Maine’s top news is….topless?

Posted: 07/01/2009 in Uncategorized
Tags: , , , ,
The top news in Maine today seems to be the topless news story from Vassalboro. An AP article has spread the word far and wide that Donald Crabtree has applied for a permit, but refuses to discuss his plans for a new coffee shop in a former Rte 3 hotel. The article says “Neighbors have mixed opinions. Some say Vassalboro is a rural town and that a topless coffee shop would bring the wrong crowd. But others say they’d like to see a business make a go of it there.”

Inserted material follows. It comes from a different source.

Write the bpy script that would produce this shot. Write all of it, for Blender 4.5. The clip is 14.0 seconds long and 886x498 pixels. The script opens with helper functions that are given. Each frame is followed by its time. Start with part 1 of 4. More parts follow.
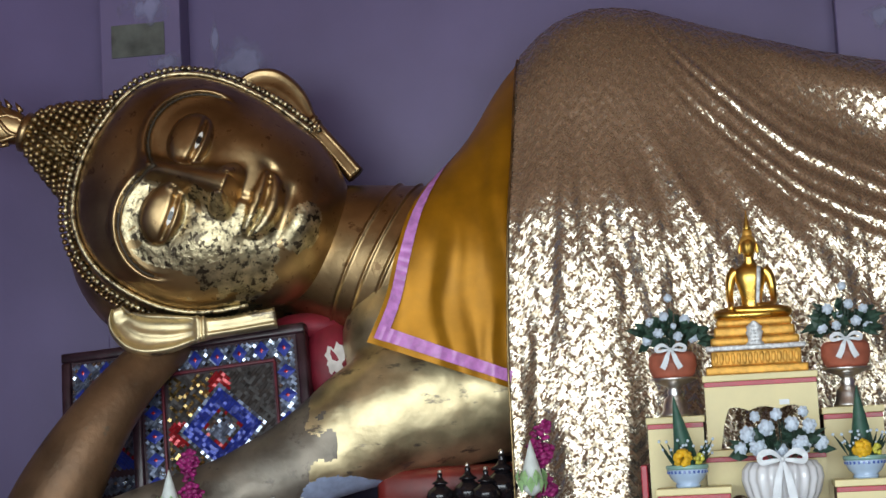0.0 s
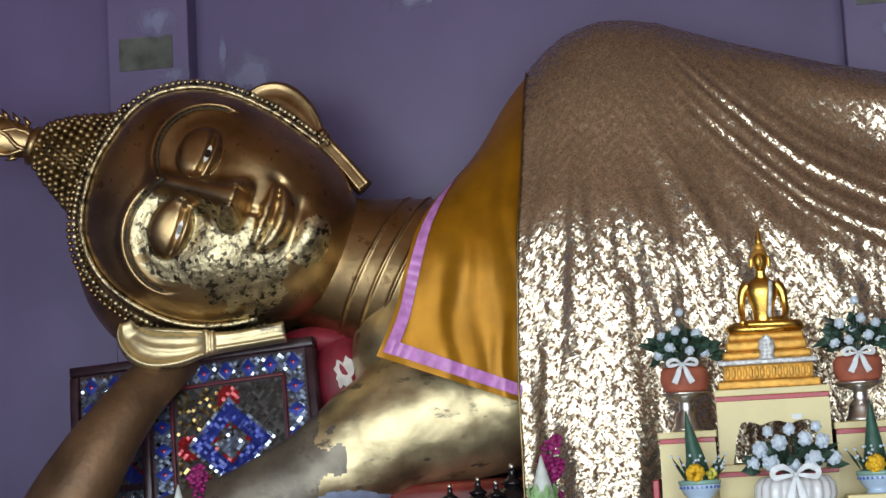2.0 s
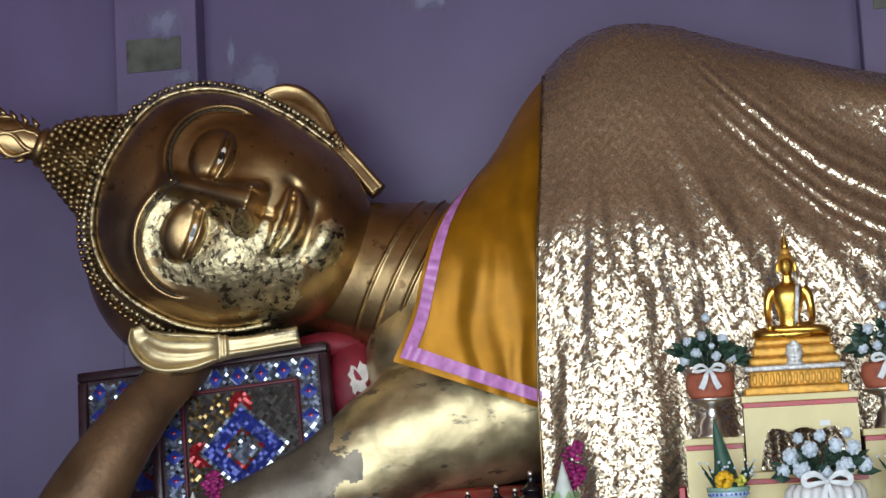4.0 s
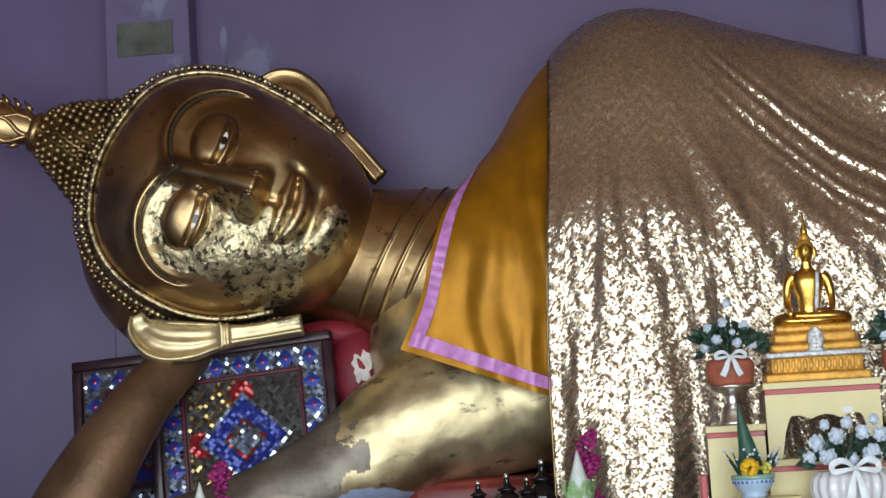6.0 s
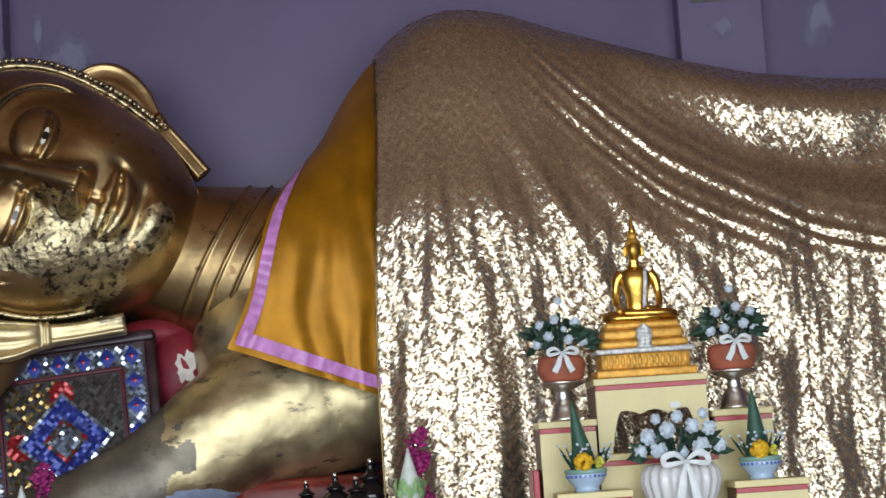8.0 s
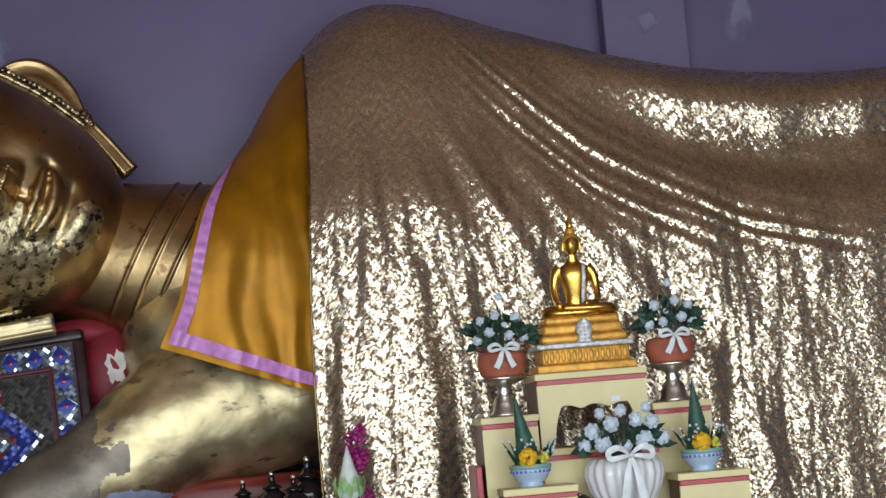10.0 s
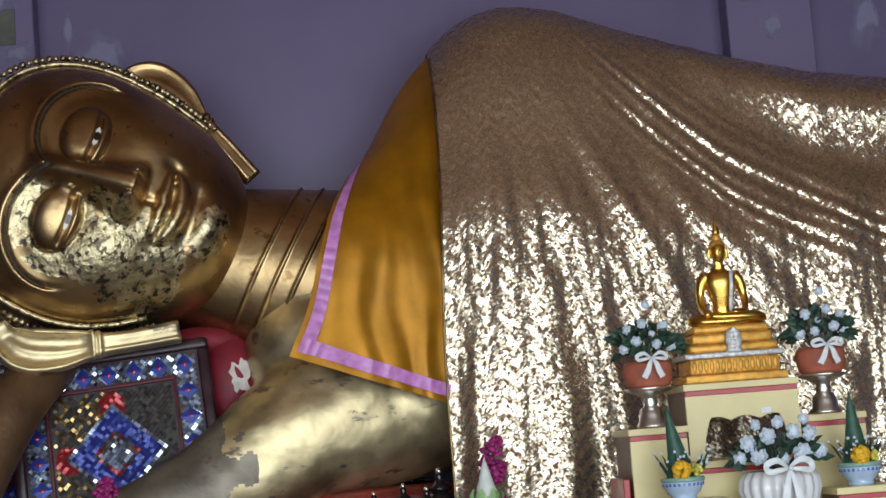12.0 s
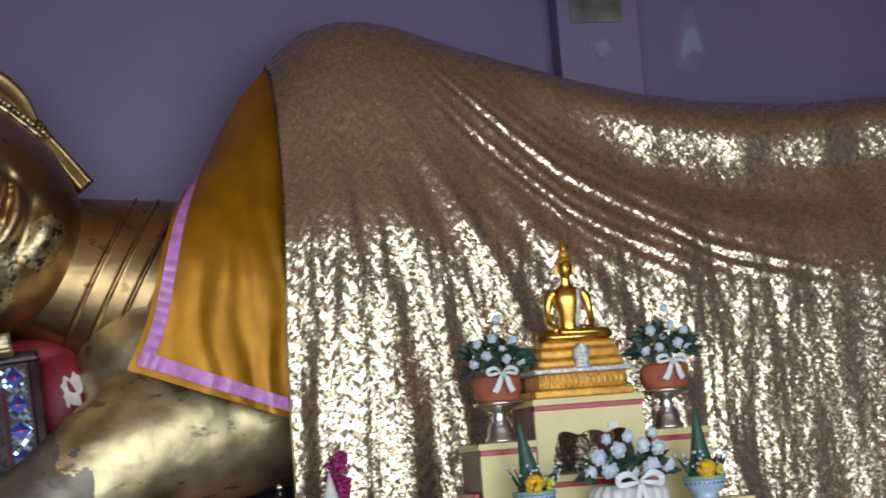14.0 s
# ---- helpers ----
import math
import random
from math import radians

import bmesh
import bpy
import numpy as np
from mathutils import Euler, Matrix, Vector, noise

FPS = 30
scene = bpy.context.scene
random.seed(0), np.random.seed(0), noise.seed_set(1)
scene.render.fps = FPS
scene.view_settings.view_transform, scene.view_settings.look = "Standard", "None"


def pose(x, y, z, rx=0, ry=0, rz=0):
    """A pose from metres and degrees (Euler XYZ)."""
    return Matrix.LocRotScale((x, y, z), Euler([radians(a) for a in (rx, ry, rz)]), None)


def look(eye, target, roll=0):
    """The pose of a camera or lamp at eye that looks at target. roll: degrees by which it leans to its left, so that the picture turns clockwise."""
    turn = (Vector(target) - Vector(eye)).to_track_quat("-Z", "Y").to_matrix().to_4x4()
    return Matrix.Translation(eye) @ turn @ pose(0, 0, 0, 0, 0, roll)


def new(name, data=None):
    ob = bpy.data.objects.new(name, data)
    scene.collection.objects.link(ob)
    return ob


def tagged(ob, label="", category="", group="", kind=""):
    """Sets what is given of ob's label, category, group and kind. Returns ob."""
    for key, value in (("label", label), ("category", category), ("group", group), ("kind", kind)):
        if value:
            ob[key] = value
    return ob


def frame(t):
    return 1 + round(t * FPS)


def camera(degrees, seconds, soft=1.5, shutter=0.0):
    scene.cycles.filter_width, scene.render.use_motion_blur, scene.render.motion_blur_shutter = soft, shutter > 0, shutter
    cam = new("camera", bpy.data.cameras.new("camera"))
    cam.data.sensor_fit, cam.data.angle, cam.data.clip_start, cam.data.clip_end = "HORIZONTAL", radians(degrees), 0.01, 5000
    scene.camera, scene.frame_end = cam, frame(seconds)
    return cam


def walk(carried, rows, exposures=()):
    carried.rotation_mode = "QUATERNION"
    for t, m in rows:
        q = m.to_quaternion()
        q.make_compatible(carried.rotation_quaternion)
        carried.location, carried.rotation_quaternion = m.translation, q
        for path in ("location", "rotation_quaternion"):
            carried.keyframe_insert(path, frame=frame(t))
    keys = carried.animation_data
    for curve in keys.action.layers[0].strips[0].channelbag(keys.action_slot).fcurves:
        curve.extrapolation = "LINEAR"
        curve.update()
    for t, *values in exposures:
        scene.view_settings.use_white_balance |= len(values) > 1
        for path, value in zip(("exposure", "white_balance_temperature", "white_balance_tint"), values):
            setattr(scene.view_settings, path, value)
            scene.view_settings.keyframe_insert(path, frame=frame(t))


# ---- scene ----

I don’t know how Crabtree will get with the idea, but it’s a fair piece to go just for a coffee for my money. Besides, what if he plans on hires nothing but gay men as waitpersons? To each his own, as they say, but if the wait staff is topless, how would they themselves get service when on break? After all, isn’t the state law, no shoes, no shirt, no service, or something like that?

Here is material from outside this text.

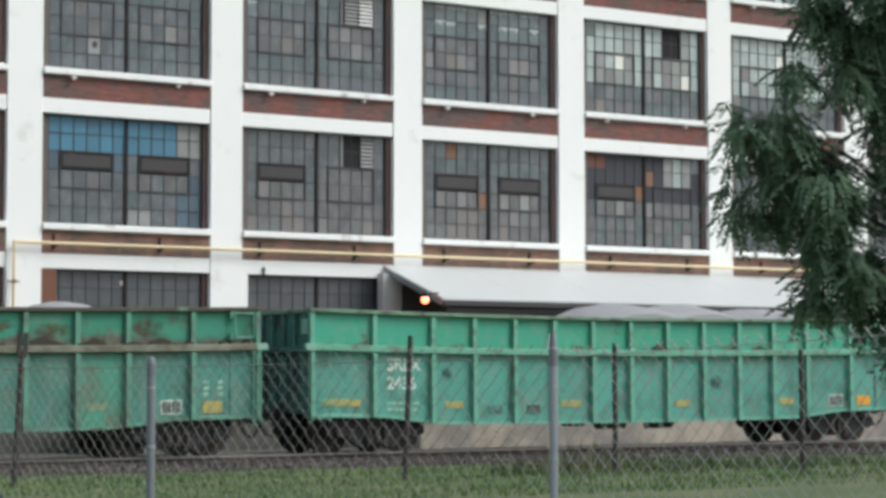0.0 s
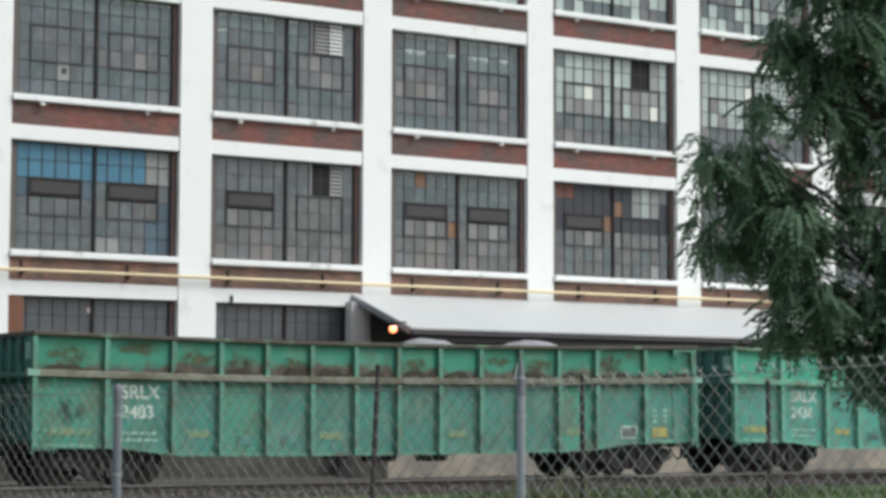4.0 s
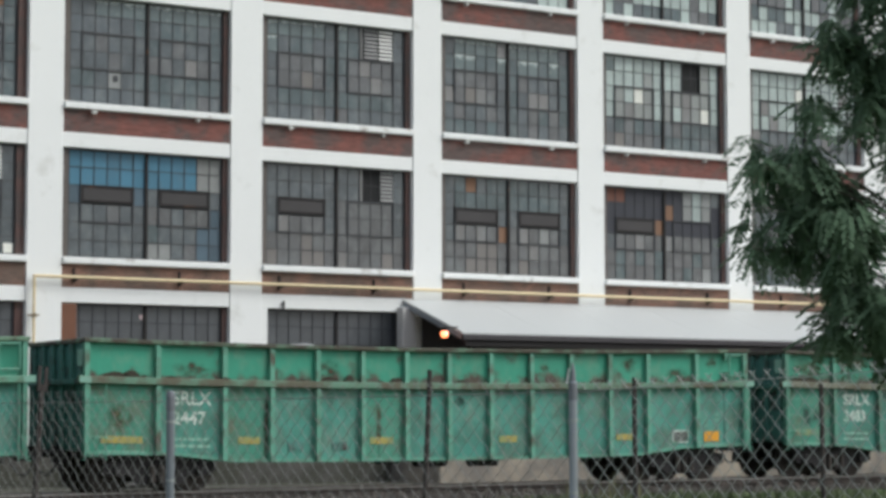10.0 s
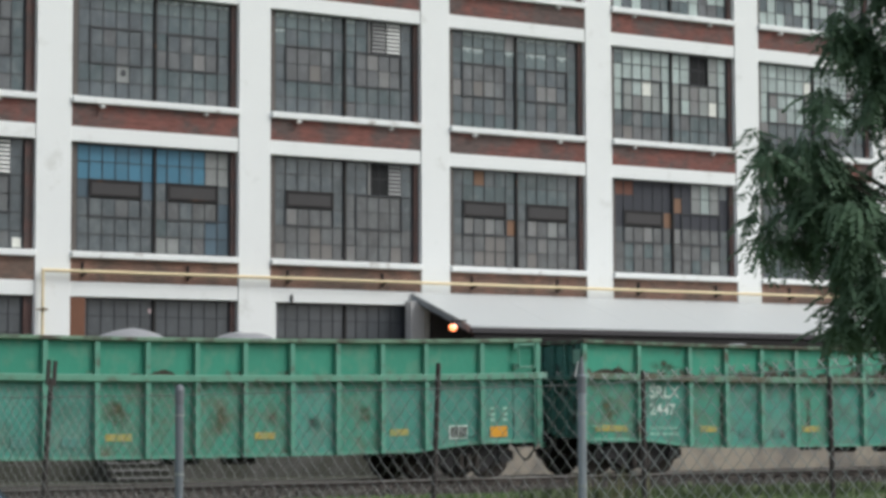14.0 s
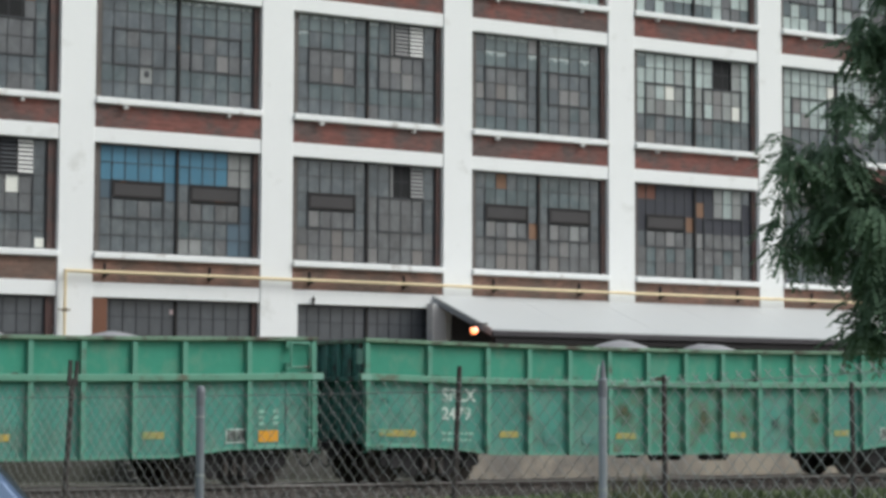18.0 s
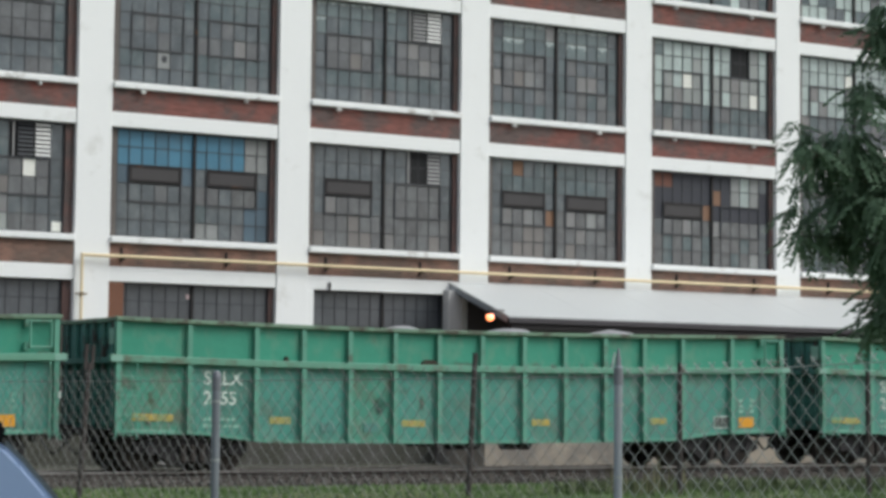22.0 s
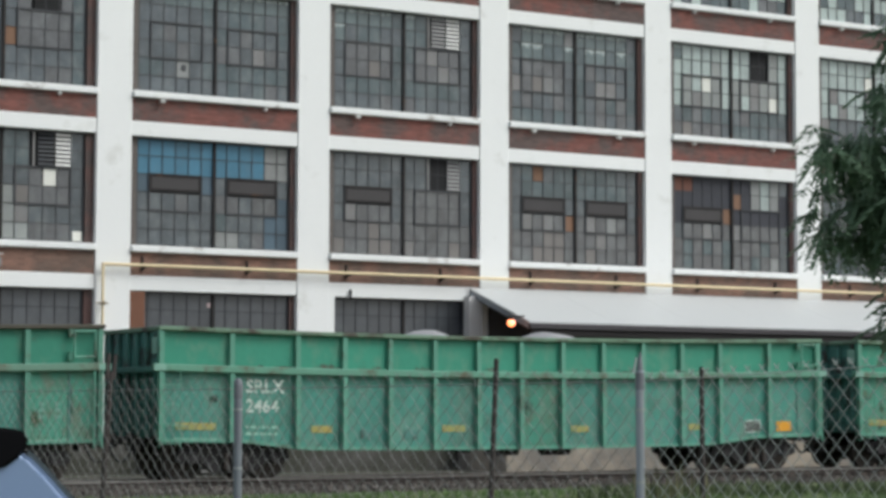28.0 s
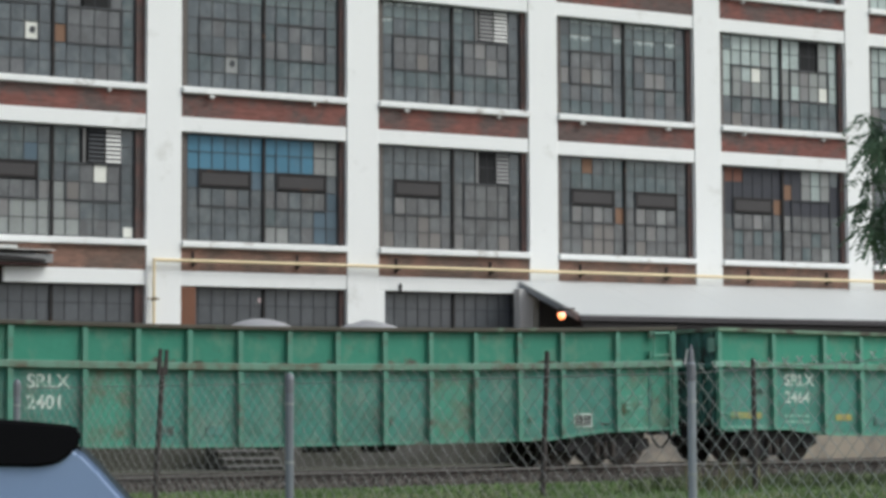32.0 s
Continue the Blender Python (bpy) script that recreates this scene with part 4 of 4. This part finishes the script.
def gravel_load(number, heaps, rng):
    """The gravel in one car, heaped above the rim; x and z as in the car."""
    bm = B()
    nx, ny = 120, 14
    rows = []
    for j in range(ny + 1):
        y = 0.14 + (WIDE - 0.28) * j / ny
        row = []
        for i in range(nx + 1):
            x = 0.12 + (CAR_L - 0.24) * i / nx
            z = 2.55
            for hx, hw, hh in heaps:
                d = math.hypot(x - hx, y - WIDE / 2) / hw
                z = max(z, TOPZ + 0.02 + hh * (1 - d * d) - max(d - 1, 0) * 0.3)
            z += noise.noise(Vector((x * 2, y * 2, 7 + len(heaps)))) * 0.03 + rng.uniform(-0.008, 0.008)
            row.append(bm.verts.new((x, y, z + 0.5 * sag(x))))
        rows.append(row)
    for j in range(ny):
        for i in range(nx):
            bm.faces.new((rows[j][i], rows[j][i + 1], rows[j + 1][i + 1], rows[j + 1][i])).smooth = True
    # skirt down to the car's floor
    rim = rows[0] + [r[-1] for r in rows[1:]] + rows[-1][-2::-1] + [r[0] for r in rows[-2:0:-1]]
    low = [bm.verts.new((v.co.x, v.co.y, BOT + 0.2)) for v in rim]
    for k in range(len(rim)):
        bm.faces.new((rim[k], low[k], low[(k + 1) % len(rim)], rim[(k + 1) % len(rim)]))
    bmesh.ops.recalc_face_normals(bm, faces=bm.faces[:])
    return tagged(part("gravel_load", bm, GRAVEL), "heap of grey gravel filling a gondola car", "gravel", "gravel loads of the train")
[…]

Back to reality, and the now rising gas prices. I had mentioned previously of some goings on in the world of politics and the environment, and one thing that will really drive the cost up is this new regional agreement being hammered out between 11 eastern states over controls regarding carbon content of fuels. Apparently, the states are trying to reduce the carbon footprint and reduce our dependence on foreign oil. An article in the LA Times says that “Refiners would be forced to reduce the carbon content of their gasoline and diesel. Proponents hope to speed adoption of alternative fuels and clean vehicles in what would become a huge new market for such technology.”

Funny that I had to find the largest article on the subject so far on the Left Coast. What this means to our prices is that wholesalers will have to put more effort into blending, and that will drive the cost even higher than it would be. Mass energy Secretary Ian Bowles was quoted as saying “Working together, the 11 states from Maine to Delaware will cut greenhouse gas emissions from cars and trucks, spur the development of clean energy technologies like advanced bio-fuels and electric cars, and reduce our dependence on petroleum,”

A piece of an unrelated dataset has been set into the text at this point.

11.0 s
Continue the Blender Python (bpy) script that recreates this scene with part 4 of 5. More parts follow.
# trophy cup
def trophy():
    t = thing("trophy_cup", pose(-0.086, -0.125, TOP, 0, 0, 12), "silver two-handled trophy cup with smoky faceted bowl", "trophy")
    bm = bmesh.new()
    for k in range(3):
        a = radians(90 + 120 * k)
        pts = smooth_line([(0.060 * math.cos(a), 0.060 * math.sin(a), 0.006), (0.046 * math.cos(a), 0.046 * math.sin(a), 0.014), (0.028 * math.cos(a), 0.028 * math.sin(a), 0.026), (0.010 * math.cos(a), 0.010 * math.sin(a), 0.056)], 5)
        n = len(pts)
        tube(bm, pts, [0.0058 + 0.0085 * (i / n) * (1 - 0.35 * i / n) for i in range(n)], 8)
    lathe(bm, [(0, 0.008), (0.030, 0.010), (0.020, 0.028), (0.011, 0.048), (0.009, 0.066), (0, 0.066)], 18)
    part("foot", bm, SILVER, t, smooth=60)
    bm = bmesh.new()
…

Seems to me that if we really wanted to reduce consumption we would be looking at improving the entire transportation system. Maybe start developing a regional electric train system for commuters and travelers. Make it less convenient to drive around in the first place maybe?

But at any rate, we’ve bounced off the bottom of the deep end of the gas price pool, and prices are indeed on their way back up. Light sweet crude settled in at $48.58 per barrel for February delivery. The lowest price I could find was at a Gulf station inPortland for $1.559 per gallon, and the highest was a c-store in Dixmont at $1.999 per gallon.

It seems as if the only thing keeping the prices from skyrocketing over the Gaza situation is the fact that the US just keeps dishing out more bad economic news. With the volatility and fluctuations of the market these last few weeks, it’s hard to tell for sure what’s going on, except for the fact that it will be a very long year, financially.

In other energy news, Joe Kennedy’s good buddy Hugo Chavez has suspended donations to the Citizens Energy low income heating assistance program, reportedly due to money problems. I thought we were supposed to be reducing our dependence upon foreign oil. Kennedy says he’s trying to find help elsewhere, but it looks like just Mass. is going to get that line of assistance this heating season.

In other big news, at least in some minds, is the decision by Plum Creek to back out of the deal with the US Forestry Service to pave over logging roads over FS lands in Montana that lead to some or all of the Plum Creek developments in that area. A Washington Post article quotes PC’s Kathy Budnick as saying “When we heard about the concern for further input, we said, ‘Well, that makes sense,’ and we apologized and set up some [public] meetings,” It’s tough to decide which tipped the boiling pot over at this juncture. Rey tried to push the change in the lease agreements through as one of Bush’s last pieces of paperwork, and it certainly looked like it was going to be signed, so what happened? Perhaps the pressure is working?

And speaking of the Plum Creek/Moosehead issue, I have nearly completed my book, ‘Is Plum Creek Right for ME?’ Be watching here for more details later this month!

In a turn for the good, it looks like the US dollar is still gaining against the Yen and Euro, presumably due to the optimism created by the Great B.O.’s forthcoming stimulus package. Think the news is good now, wait till the tax bill comes in the mail. Somebody’s got to pay for those 600,000 new employees Obama wants the federal government to hire.

Perhaps housing will be the biggest issue here in Maine over the next eighteen months, since most people either own one or rent one here in Maine. Sales are down, and with it comes lower prices. Bad for the sellers, great for the buyers. But eventually things will even out and the prices will go back up again. This next piece from Wisconsin tells the story pretty well, although the numbers are different there than they are here in Maine.

Up or down, in or out, the economy is going to be a hard row to hoe for everyone. Here in Maine I do believe it will get worse before it gets better. Especially given the fact that our elected representatives do not appear to care squat for the taxpayers that voted in this last election. We really ought to let them know what we think about their tax and spend habits.

That’s Dan’s Maine View for today, January 6th.